* Work to do *
Reproduce each line of the material exactly, minus any picture.

-------- Information provided

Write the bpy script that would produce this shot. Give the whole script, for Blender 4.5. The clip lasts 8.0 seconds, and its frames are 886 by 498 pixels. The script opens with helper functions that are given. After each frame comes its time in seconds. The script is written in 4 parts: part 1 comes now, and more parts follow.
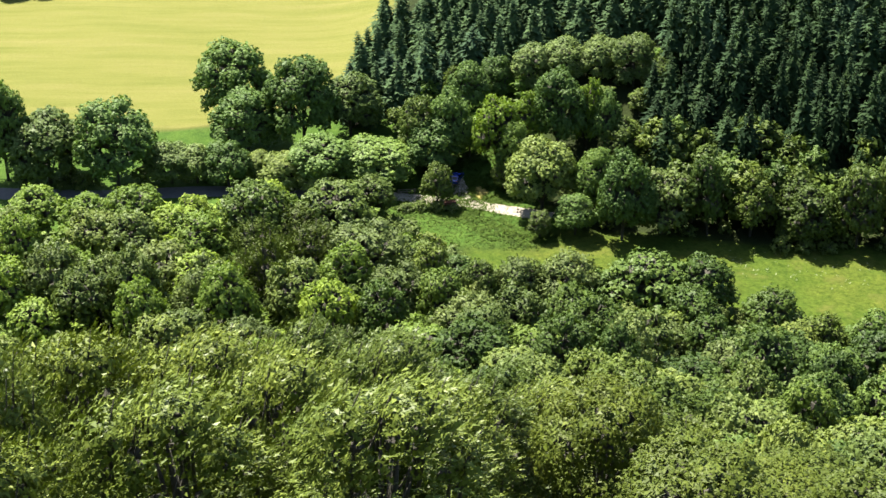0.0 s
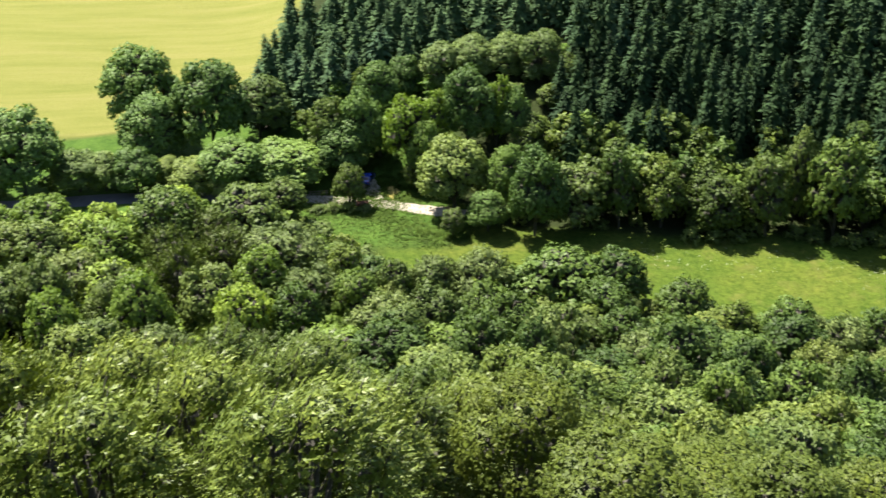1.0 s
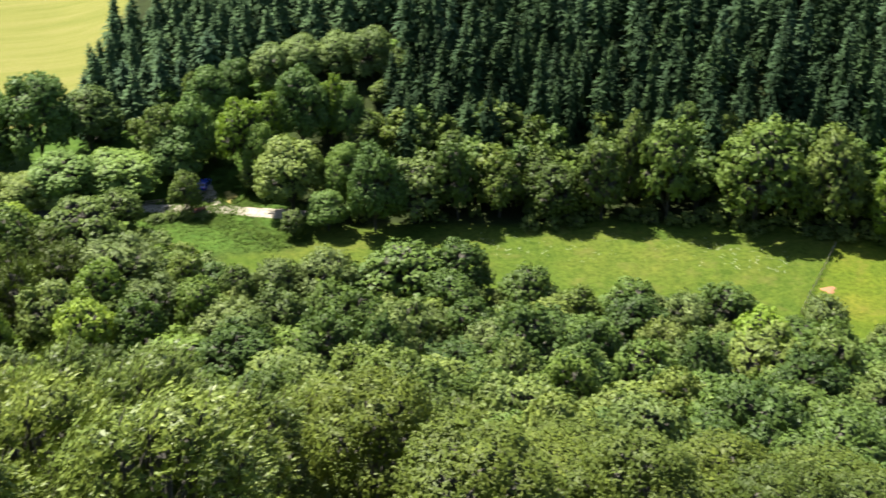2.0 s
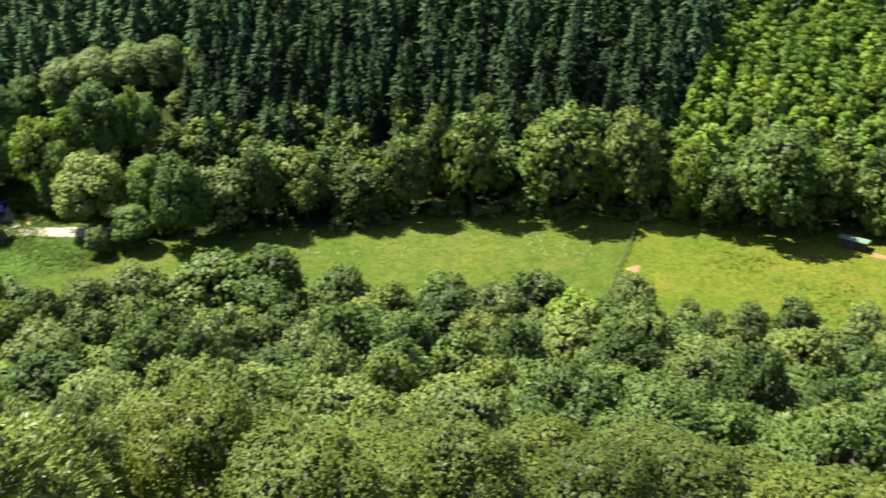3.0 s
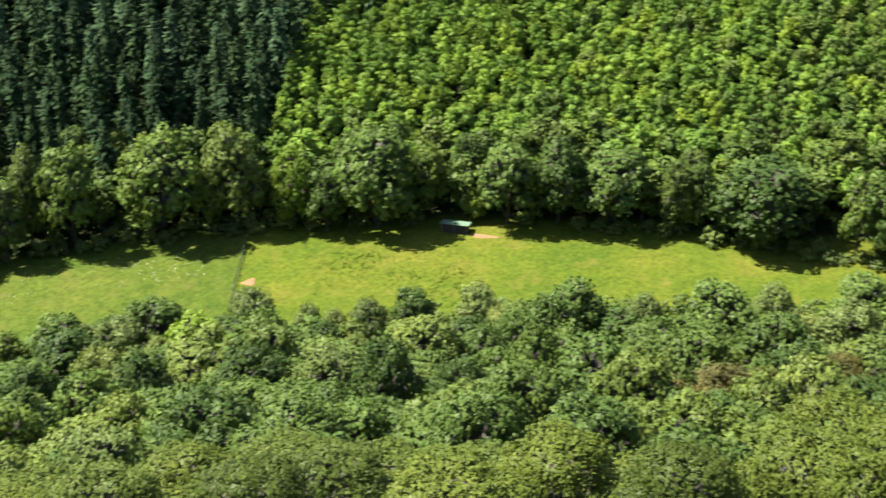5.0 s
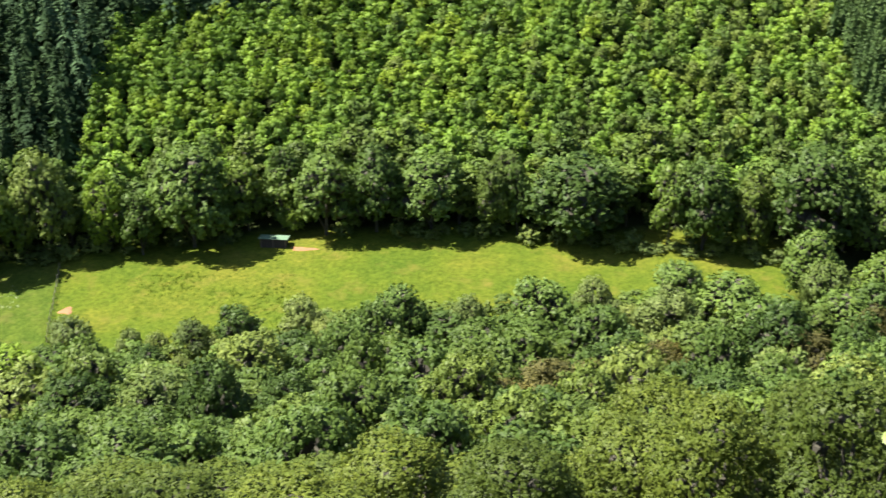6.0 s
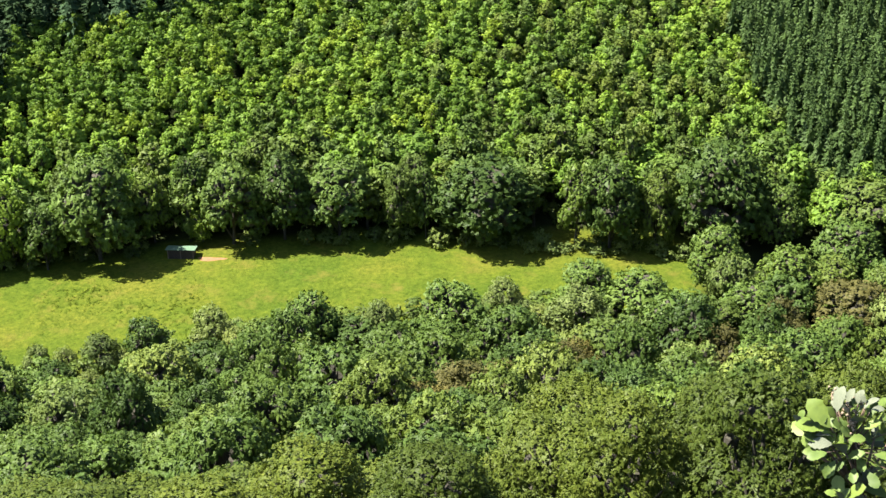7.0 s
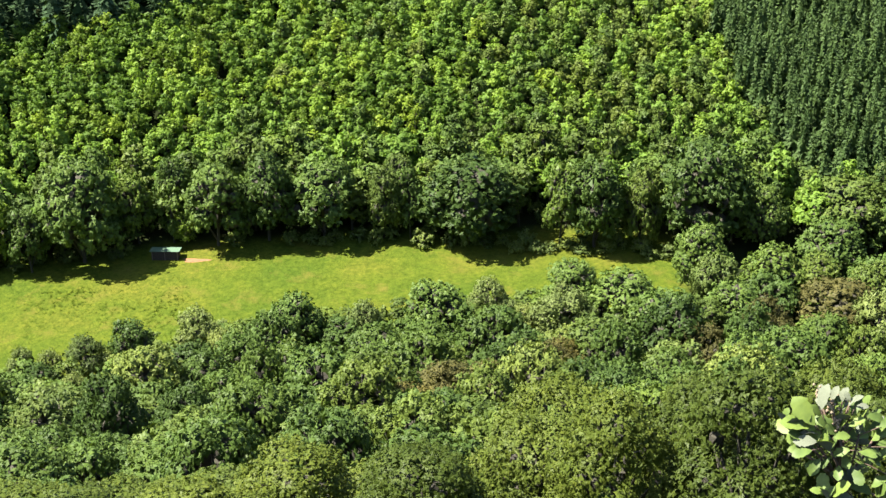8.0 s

----------------

* Response *
Write the bpy script that would produce this shot. Give the whole script, for Blender 4.5. The clip lasts 8.0 seconds, and its frames are 886 by 498 pixels. The script opens with helper functions that are given. After each frame comes its time in seconds. The script is written in 4 parts: part 1 comes now, and more parts follow.
0.0 s
1.0 s
2.0 s
3.0 s
5.0 s
6.0 s
7.0 s
8.0 s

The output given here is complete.